*REQUIREMENT*. All pictures are to be skipped; retype only the lines from the top of the entries through the line with "pose from metres", both included.

Entries with animation source code
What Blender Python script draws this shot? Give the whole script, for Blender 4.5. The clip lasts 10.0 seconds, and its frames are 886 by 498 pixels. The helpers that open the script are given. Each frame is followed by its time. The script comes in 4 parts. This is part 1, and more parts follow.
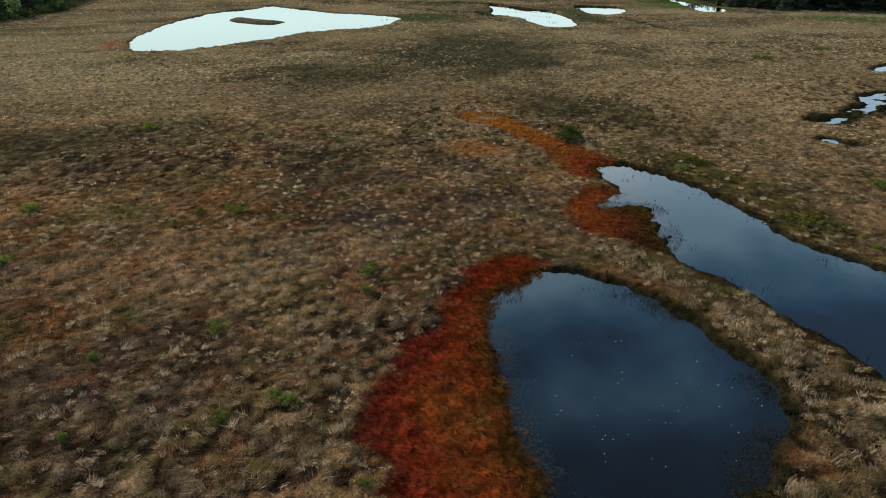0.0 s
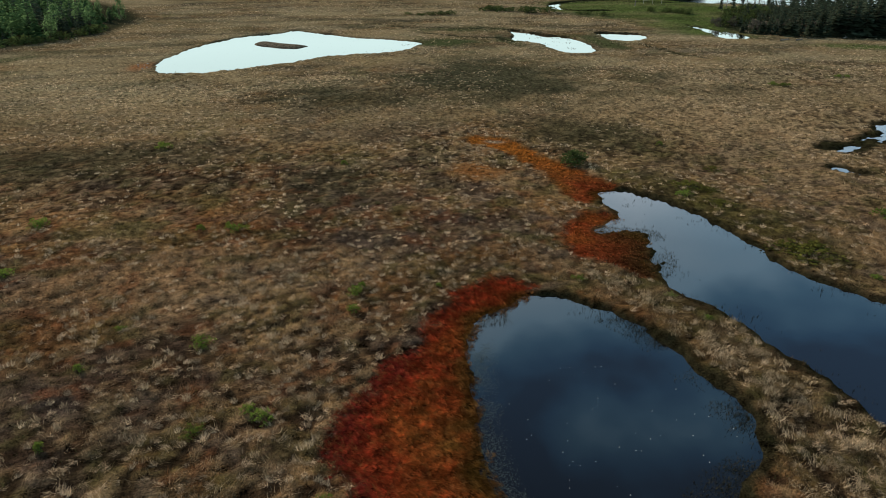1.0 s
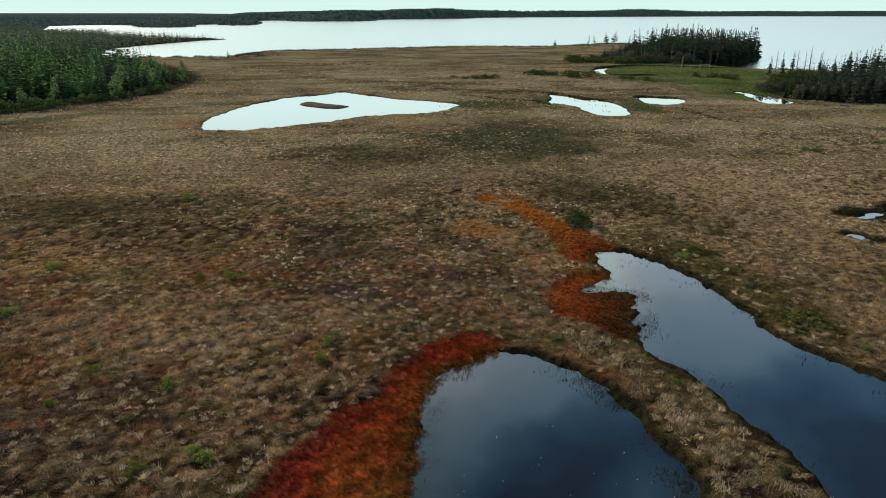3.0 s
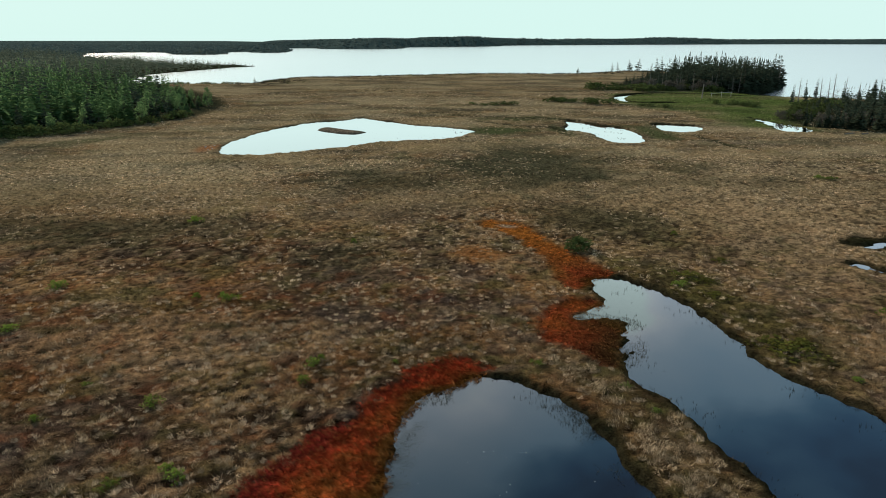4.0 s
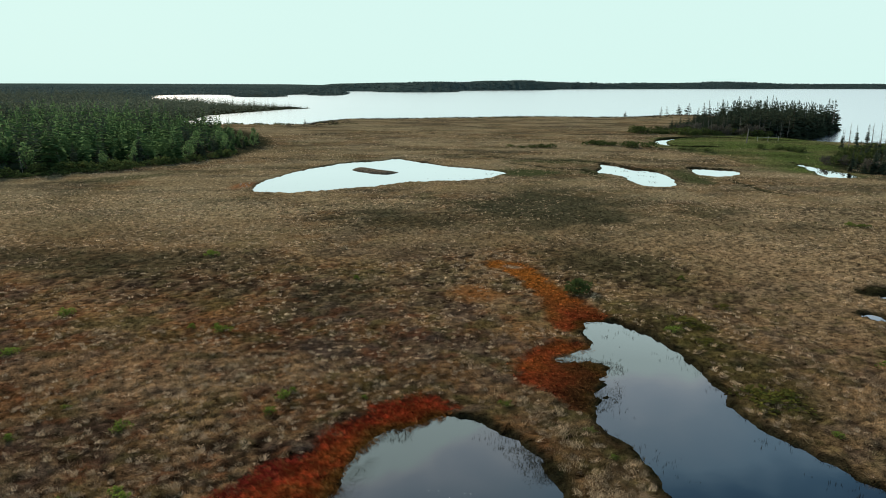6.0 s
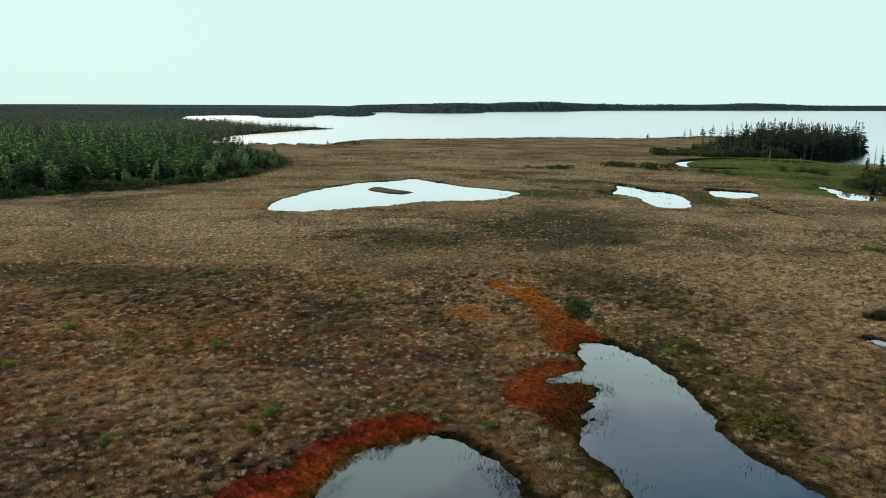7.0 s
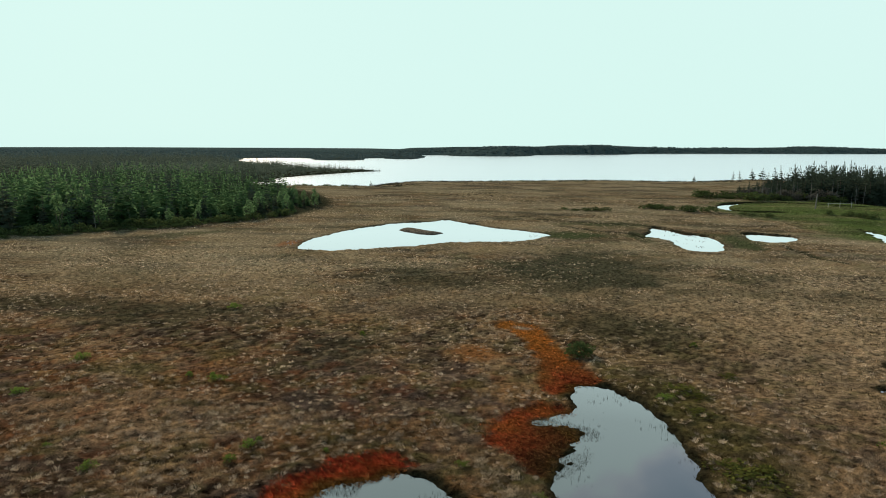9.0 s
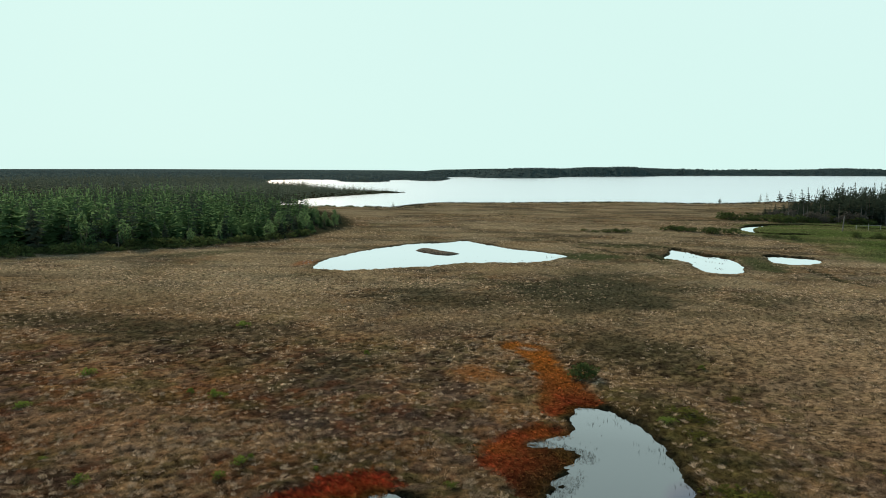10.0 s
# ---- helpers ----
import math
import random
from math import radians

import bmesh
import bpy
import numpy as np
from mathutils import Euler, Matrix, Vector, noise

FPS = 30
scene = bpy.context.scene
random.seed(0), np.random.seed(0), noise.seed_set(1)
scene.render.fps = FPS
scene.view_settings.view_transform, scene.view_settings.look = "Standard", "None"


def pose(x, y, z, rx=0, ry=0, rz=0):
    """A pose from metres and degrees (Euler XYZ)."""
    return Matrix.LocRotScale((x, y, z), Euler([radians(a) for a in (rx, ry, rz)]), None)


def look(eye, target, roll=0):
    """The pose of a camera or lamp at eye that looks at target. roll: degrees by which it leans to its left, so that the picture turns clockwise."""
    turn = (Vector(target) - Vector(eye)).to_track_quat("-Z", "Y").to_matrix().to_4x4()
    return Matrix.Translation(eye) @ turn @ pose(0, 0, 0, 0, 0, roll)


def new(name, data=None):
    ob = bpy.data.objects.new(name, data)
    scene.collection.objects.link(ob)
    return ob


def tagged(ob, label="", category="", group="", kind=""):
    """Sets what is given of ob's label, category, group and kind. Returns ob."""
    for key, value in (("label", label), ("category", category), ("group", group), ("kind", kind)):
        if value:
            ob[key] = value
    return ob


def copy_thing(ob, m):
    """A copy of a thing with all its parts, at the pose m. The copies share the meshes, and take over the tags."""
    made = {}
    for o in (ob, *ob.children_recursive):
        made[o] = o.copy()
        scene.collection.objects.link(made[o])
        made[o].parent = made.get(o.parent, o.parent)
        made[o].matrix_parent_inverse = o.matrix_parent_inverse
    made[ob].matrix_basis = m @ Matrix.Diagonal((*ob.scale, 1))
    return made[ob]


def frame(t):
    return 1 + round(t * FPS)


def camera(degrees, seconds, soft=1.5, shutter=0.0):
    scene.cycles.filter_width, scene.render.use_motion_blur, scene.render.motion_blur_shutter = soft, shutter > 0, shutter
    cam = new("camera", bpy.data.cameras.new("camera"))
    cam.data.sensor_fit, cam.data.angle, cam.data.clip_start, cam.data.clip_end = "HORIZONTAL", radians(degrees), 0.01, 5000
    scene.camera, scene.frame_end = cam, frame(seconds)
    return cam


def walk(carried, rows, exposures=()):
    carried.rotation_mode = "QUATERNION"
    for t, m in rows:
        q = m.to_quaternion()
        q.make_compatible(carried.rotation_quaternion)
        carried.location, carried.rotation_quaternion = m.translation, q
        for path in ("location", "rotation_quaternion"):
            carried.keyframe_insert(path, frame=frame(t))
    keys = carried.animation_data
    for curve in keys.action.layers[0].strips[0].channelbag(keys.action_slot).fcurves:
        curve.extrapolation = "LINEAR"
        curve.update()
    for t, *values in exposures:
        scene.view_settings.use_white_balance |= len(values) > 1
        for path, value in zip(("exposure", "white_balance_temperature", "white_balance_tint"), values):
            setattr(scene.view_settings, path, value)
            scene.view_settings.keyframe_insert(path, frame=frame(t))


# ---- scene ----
cam = camera(66.7, 10.0, soft=0.95)
PATH = [
    (0, (0.045, 1.27, 12.777), (0.439, 3.017, 11.888), 0.2),
    (0.5, (0.776, 1.025, 12.821), (1.132, 2.791, 11.953), 0.2),
    (1, (1.552, 0.774, 12.841), (1.872, 2.566, 12.012), 0.2),
    (1.5, (2.286, 0.525, 12.873), (2.572, 2.34, 12.084), 0.2),
    (2, (3.087, 0.273, 12.893), (3.334, 2.111, 12.144), 0.1),
    (2.5, (3.956, 0.02, 12.891), (4.162, 1.88, 12.184), 0.1),
    (4, (6.467, -0.503, 12.935), (6.558, 1.403, 12.336), 0.1),
    (4.5, (7.271, -0.647, 12.966), (7.33, 1.272, 12.404), 0.2),
    (5, (8.113, -0.729, 12.946), (8.133, 1.197, 12.406), 0.2),
    (5.5, (8.979, -0.819, 12.94), (8.956, 1.114, 12.428), 0.2),
    (7, (11.463, -0.963, 12.912), (11.325, 0.986, 12.487), 0.3),
    (7.5, (12.246, -0.95, 12.868), (12.071, 1.003, 12.475), 0.3),
    (8, (13.015, -0.979, 12.85), (12.804, 0.976, 12.486), 0.3),
    (8.5, (13.736, -0.979, 12.842), (13.488, 0.977, 12.508), 0.3),
    (9, (14.514, -0.973, 12.841), (14.226, 0.982, 12.537), 0.3),
    (9.5, (15.222, -0.828, 12.748), (14.896, 1.126, 12.475), 0.3),
    (10, (15.94, -0.706, 12.692), (15.574, 1.246, 12.451), 0.3),
]
walk(cam, [(t, look(eye, target, roll)) for t, eye, target, roll in PATH])

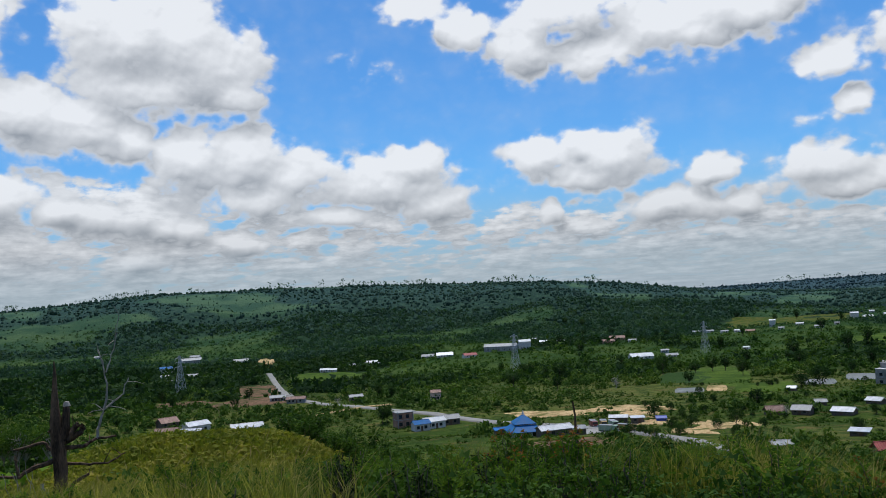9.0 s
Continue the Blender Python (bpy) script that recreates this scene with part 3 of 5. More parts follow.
def field(name, az0, az1, el_far, el_near, mat, label, lift=0.15, ragged=0.25, category="field", keep_clear=True):
    """A plot of ground between two bearings, drawn out from a near edge to a far one, with an uneven outline."""
    mid, lift = (az0 + az1) / 2, max(lift, 0.4)
    r0, r1 = reach(mid, el_near), reach(mid, el_far)
    cx, cy = polar(mid, (r0 + r1) / 2)
    half_w, half_d = math.radians(abs(az1 - az0) / 2) * (r0 + r1) / 2, (r1 - r0) / 2
    if keep_clear:
        clearing(mid, (r0 + r1) / 2, half_w * 1.1, half_d * 1.05)
        if mat in (SAND, ROAD, BED_GREY, CROP_DARK, CROP_GREEN):
            BARE.append(CLEARINGS[-1])
    a = math.radians(mid)
    verts, faces, n, rings = [], [], 40, 7
    seed = random.random() * 50
    for k in range(rings):
        f = k / (rings - 1)
        for j in range(n):
            t = 6.2832 * j / n
            c, s = math.cos(t), math.sin(t)
            box = 1 / max(abs(c), abs(s)) ** 0.75
            edge = box * (1 + ragged * noise.noise((c * 1.7 + seed, s * 1.7, 0)) + ragged * 0.5 * noise.noise((c * 6 + seed, s * 6, 3)))
            u, v = c * f * edge * half_w, s * f * edge * half_d
            x, y = cx + u * math.cos(a) - v * math.sin(a), cy + u * math.sin(a) + v * math.cos(a)
            verts.append((x, y, float(ground(x, y)) + lift * (1 if k < rings - 1 else -1)))
    for k in range(rings - 1):
        for j in range(n):
            m = (j + 1) % n
            faces.append((k * n + j, k * n + m, (k + 1) * n + m, (k + 1) * n + j))
    return tagged(new(name, mesh_from(name, verts, np.array(faces)[:, ::-1], mat, True)), label, category, kind="structure")


def strip(name, stations, width, mat, label, lift=0.55, category="road"):
    """A road through places given by bearing and distance, with a low raised edge."""
    pts = np.array([polar(az, r) for az, r in stations], float)
    t = np.linspace(0, len(pts) - 1, (len(pts) - 1) * 12 + 1)
    cx, cy = np.interp(t, range(len(pts)), pts[:, 0]), np.interp(t, range(len(pts)), pts[:, 1])
    for _ in range(6):
        cx[1:-1], cy[1:-1] = (cx[:-2] + 2 * cx[1:-1] + cx[2:]) / 4, (cy[:-2] + 2 * cy[1:-1] + cy[2:]) / 4
    dx, dy = np.gradient(cx), np.gradient(cy)
    d = np.hypot(dx, dy)
    nx, ny = -dy / d, dx / d
    offs = np.array([-0.54, -0.5, -0.2, 0.2, 0.5, 0.54]) * width
    x, y = cx[:, None] + nx[:, None] * offs, cy[:, None] + ny[:, None] * offs
    base = np.maximum(ground(x, y), ground(cx, cy)[:, None] - 0.3)
    z = base + np.array([-0.4, lift, lift, lift, lift, -0.4])
    m, n = x.shape
    i, j = np.meshgrid(np.arange(m - 1), np.arange(n - 1), indexing="ij")
    faces = np.stack([i * n + j, i * n + j + 1, (i + 1) * n + j + 1, (i + 1) * n + j], -1).reshape(-1, 4)
    for az, r in zip(np.degrees(np.arctan2(-cx, cy)), np.hypot(cx, cy)):
        clearing(float(az), float(r), width * 1.3, max(width * 1.4, 11.0))
        BARE.append(CLEARINGS[-1])
    return tagged(new(name, mesh_from(name, np.stack([x, y, z], -1).reshape(-1, 3), faces[:, ::-1], mat, True)), label, category,
                  kind="structure")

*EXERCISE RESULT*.
What Blender Python script draws this shot? Give the whole script, for Blender 4.5. The clip lasts 10.0 seconds, and its frames are 886 by 498 pixels. The helpers that open the script are given. Each frame is followed by its time. The script comes in 4 parts. This is part 1, and more parts follow.
0.0 s
1.0 s
3.0 s
4.0 s
6.0 s
7.0 s
9.0 s
10.0 s
# ---- helpers ----
import math
import random
from math import radians

import bmesh
import bpy
import numpy as np
from mathutils import Euler, Matrix, Vector, noise

FPS = 30
scene = bpy.context.scene
random.seed(0), np.random.seed(0), noise.seed_set(1)
scene.render.fps = FPS
scene.view_settings.view_transform, scene.view_settings.look = "Standard", "None"


def pose(x, y, z, rx=0, ry=0, rz=0):
    """A pose from metres and degrees (Euler XYZ)."""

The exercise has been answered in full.